* _Exercise instructions_
Write out the material exactly, leaving every picture behind.

──────── Data segment

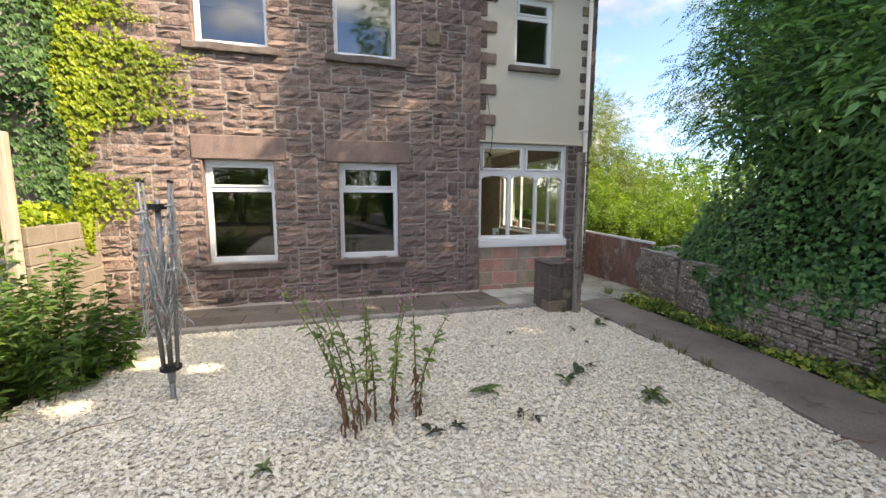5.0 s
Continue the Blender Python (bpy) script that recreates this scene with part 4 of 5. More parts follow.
def tree(name, label, base, height, blobs, count, material, seed, trunk=0.18, leaflets=9, reach=0.28, leaf=0.085, width=0.034, category="tree"):
    root = thing(name, label, category, at=base)
    g = np.random.default_rng(seed)
    b = Vector(base)
    rel = [(tuple(np.array(c) - np.array(base)), r) for c, r in blobs]
    top = Vector((g.normal(0, 0.3), g.normal(0, 0.3), height * 0.8))
    pts = [Vector((0, 0, -0.2)), top * 0.3 + Vector(g.normal(0, 0.12, 3)), top * 0.65 + Vector(g.normal(0, 0.15, 3)), top]
    part("trunk", tube(pts, [trunk, trunk * 0.75, trunk * 0.45, trunk * 0.12], 10), BARK, root, smooth=True)
    for c, r in rel:
        s = g.uniform(0.25, 0.6)
        a = pts[1].lerp(pts[2], s)
        e = Vector(c) + Vector((0, 0, r[2] * 0.3))
        m = a.lerp(e, 0.5) + Vector((0, 0, 0.25)) + Vector(g.normal(0, 0.15, 3))
        part("limb", tube([a, m, e], [trunk * 0.35, trunk * 0.2, trunk * 0.05], 7), BARK, root, smooth=True)
    crown_part("crown", root, rel, count, material, leaflets, reach, leaf, width, seed + 1)
    return root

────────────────

* _Problem solution_
5.0 s
Continue the Blender Python (bpy) script that recreates this scene with part 4 of 5. More parts follow.
def tree(name, label, base, height, blobs, count, material, seed, trunk=0.18, leaflets=9, reach=0.28, leaf=0.085, width=0.034, category="tree"):
    root = thing(name, label, category, at=base)
    g = np.random.default_rng(seed)
    b = Vector(base)
    rel = [(tuple(np.array(c) - np.array(base)), r) for c, r in blobs]
    top = Vector((g.normal(0, 0.3), g.normal(0, 0.3), height * 0.8))
    pts = [Vector((0, 0, -0.2)), top * 0.3 + Vector(g.normal(0, 0.12, 3)), top * 0.65 + Vector(g.normal(0, 0.15, 3)), top]
    part("trunk", tube(pts, [trunk, trunk * 0.75, trunk * 0.45, trunk * 0.12], 10), BARK, root, smooth=True)
    for c, r in rel:
        s = g.uniform(0.25, 0.6)
        a = pts[1].lerp(pts[2], s)
        e = Vector(c) + Vector((0, 0, r[2] * 0.3))
        m = a.lerp(e, 0.5) + Vector((0, 0, 0.25)) + Vector(g.normal(0, 0.15, 3))
        part("limb", tube([a, m, e], [trunk * 0.35, trunk * 0.2, trunk * 0.05], 7), BARK, root, smooth=True)
    crown_part("crown", root, rel, count, material, leaflets, reach, leaf, width, seed + 1)
    return root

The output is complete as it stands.